Clean Energy Partnership Board adopts 2015-2016 workplan

At its May 29th meeting, the Minneapolis Clean Energy Partnership Board formally approved its work plan for the years 2015-2016. Click Here to read the official City press release. The Planning Team of the Partnership along with the Energy Vision Advisory Committee has put forth a lot of dedicated effort into coming up with the work plan. 

The goals of the partnership are to reduce Minneapolis Greenhouse Gas emissions by expanding Minneapolis utility customer’s access to and use of clean/ renewable energy and energy efficiency innovations. It is guided on the principle that the City of Minneapolis and both utilities can accomplish much more on climate and energy goals by collaborating with each other and taking advantage of each other’s complementary assets rather than the previous status quo where the city and both utilities worked in isolation from each other. 

There are three basic strategies the Partnership has devised:

1: Access to energy data & information - This is essential so we can know which programs are effective and identify equity issues in which groups and geographic areas that are underrepresented in the usage of currently offered utility programs.

2: Strategic city policy levers - What are the most impactful ways the city can use its networks, communication and policy tools?

3: Community and stakeholder engagement- The long-term success of the partnership depends upon identifying and implementing strategies to drive participation in energy efficiency and renewable energy programs higher than historic levels for each of the following 5 segments.

The Partnership’s more specific goals, strategies and activities will be grouped according to what is best for 5 different segments:

1: 1-4 Unit Residential Buildings – There are a lot of good programs currently offered here particularly for homeowners, but we just need a greater number of people to participate.

2: Multi-family residential buildings (5+ dwelling units) – These are historically underserved by energy efficiency programs though both utilities have recently developed a multi-family program that will begin implementation next year pending approval by state regulators.

3: Small Commercial Buildings – The utilities admit small commercial is a traditionally challenging sector for them to reach. The Partnership will focus on advancing an already existing small business energy coaching effort along the Lake Street Corridor and will glean the best program design ideas for the 2017-2018 work plan.

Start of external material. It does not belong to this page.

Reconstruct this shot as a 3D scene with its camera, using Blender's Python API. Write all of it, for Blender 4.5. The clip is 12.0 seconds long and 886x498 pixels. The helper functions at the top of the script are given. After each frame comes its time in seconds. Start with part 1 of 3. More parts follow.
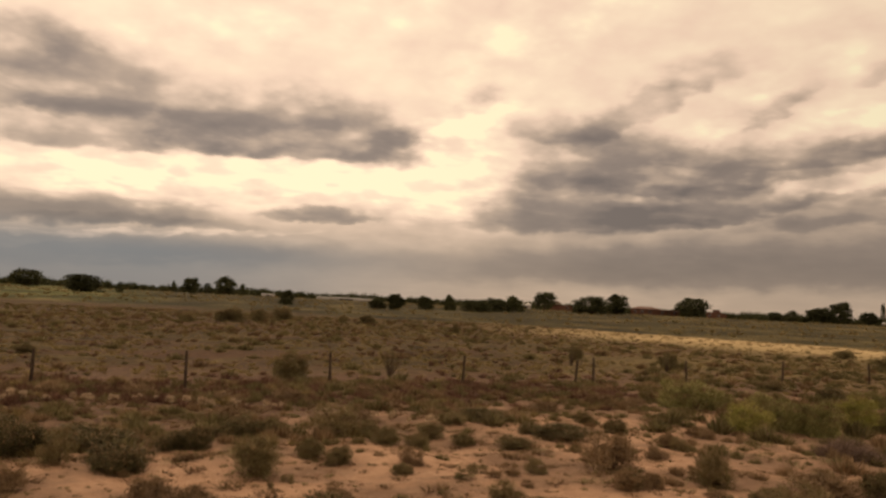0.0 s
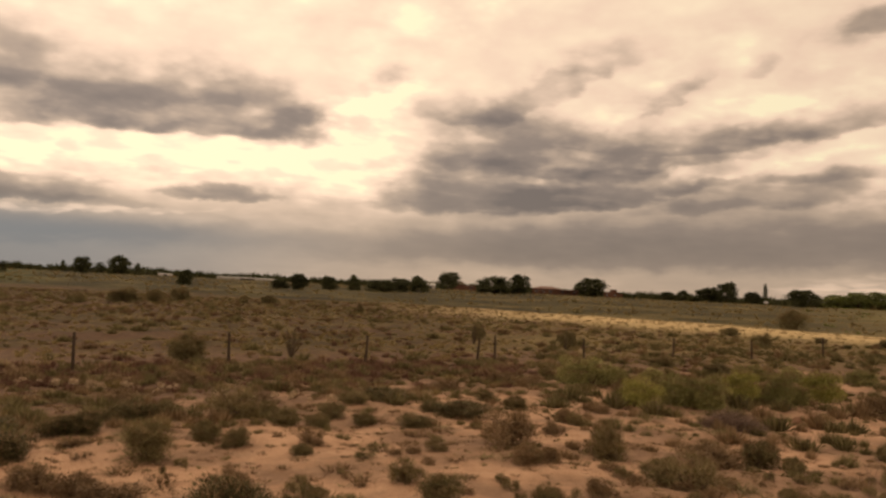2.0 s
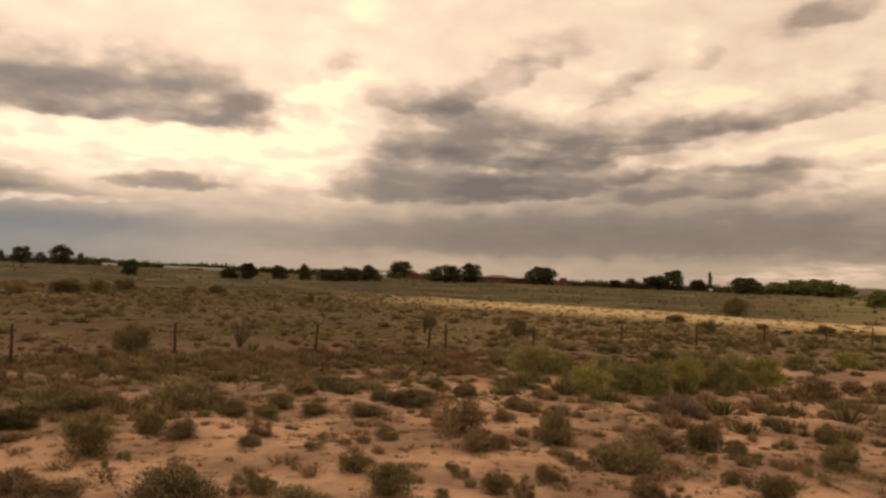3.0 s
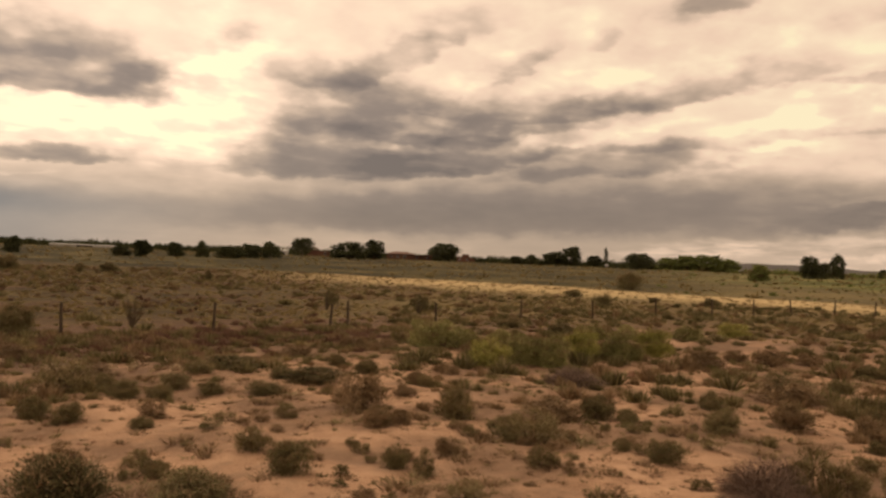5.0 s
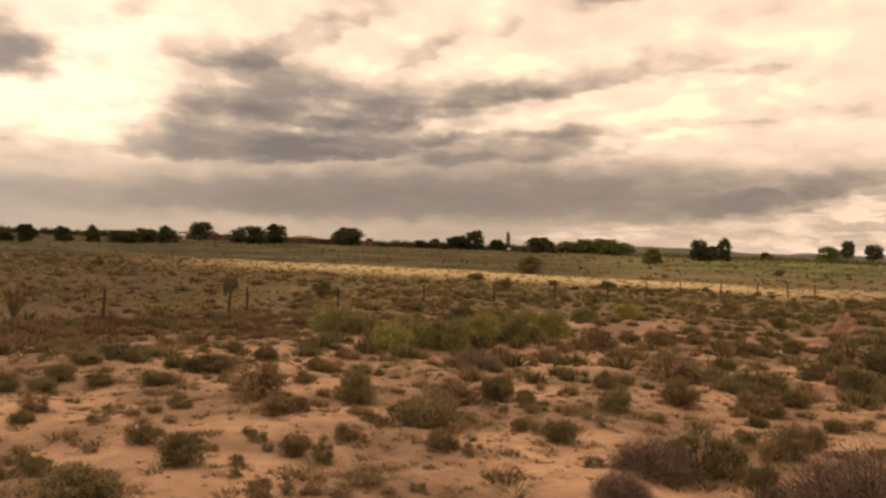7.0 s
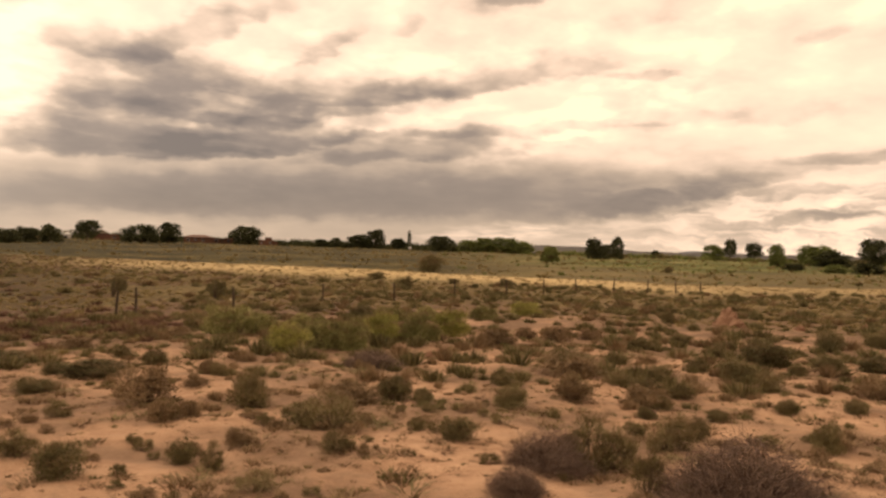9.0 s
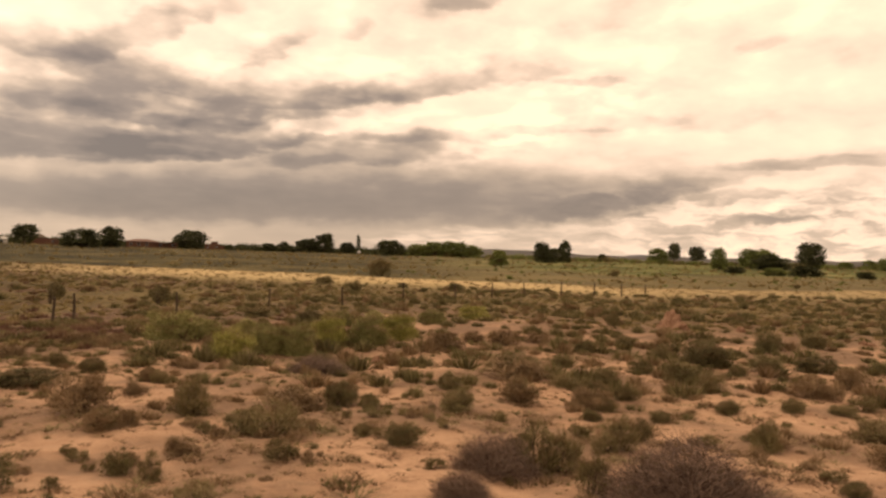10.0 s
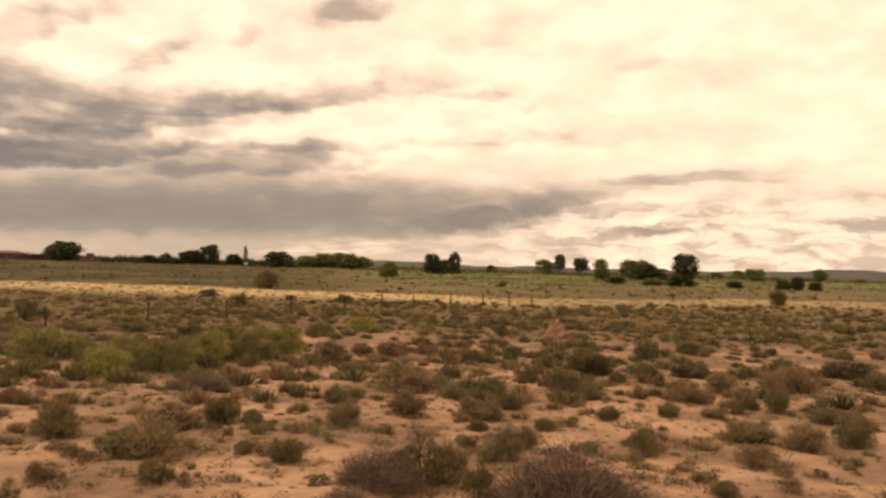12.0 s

4: Large Commercial Buildings – Seen as the biggest Greenhouse Gas Reduction impact for the least amount of money and effort. The City has adopted a Commercial benchmarking ordinance that will be used to provide data for the Partnership’s outreach efforts.

5: City Enterprise – There were a few efforts included into the work plan because they were already underway by the city which include 1: LED Street lighting, 2: exploration of city fleet alternatives, 3: infrastructure planning for specific sites, and 4: A city RFP for Community Solar Garden subscription.

The next stage for the Energy Vision Advisory Committee is to develop the metrics that will be used to track progress toward meeting city and utility goals. Community Power will be pushing for metrics on the localization of energy, circulation of local energy dollars, and local job creation. Also, we need metrics that include an impacts and benefits analysis on people of color and low-income communities. 

Community Power was specifically mentioned as a key contributor to the Partnership by board member Elizabeth Glidden, who highlighted our June 16th Community Event which we will be hosting with her in the Lyndale Neighborhood."

Two Exciting announcements at the end of the meeting included:

Minneapolis has received recognition by the White House for progress on DOE Data Accelerator!

Minneapolis was ranked the #7 most energy-efficient city ACEEE City Scorecard!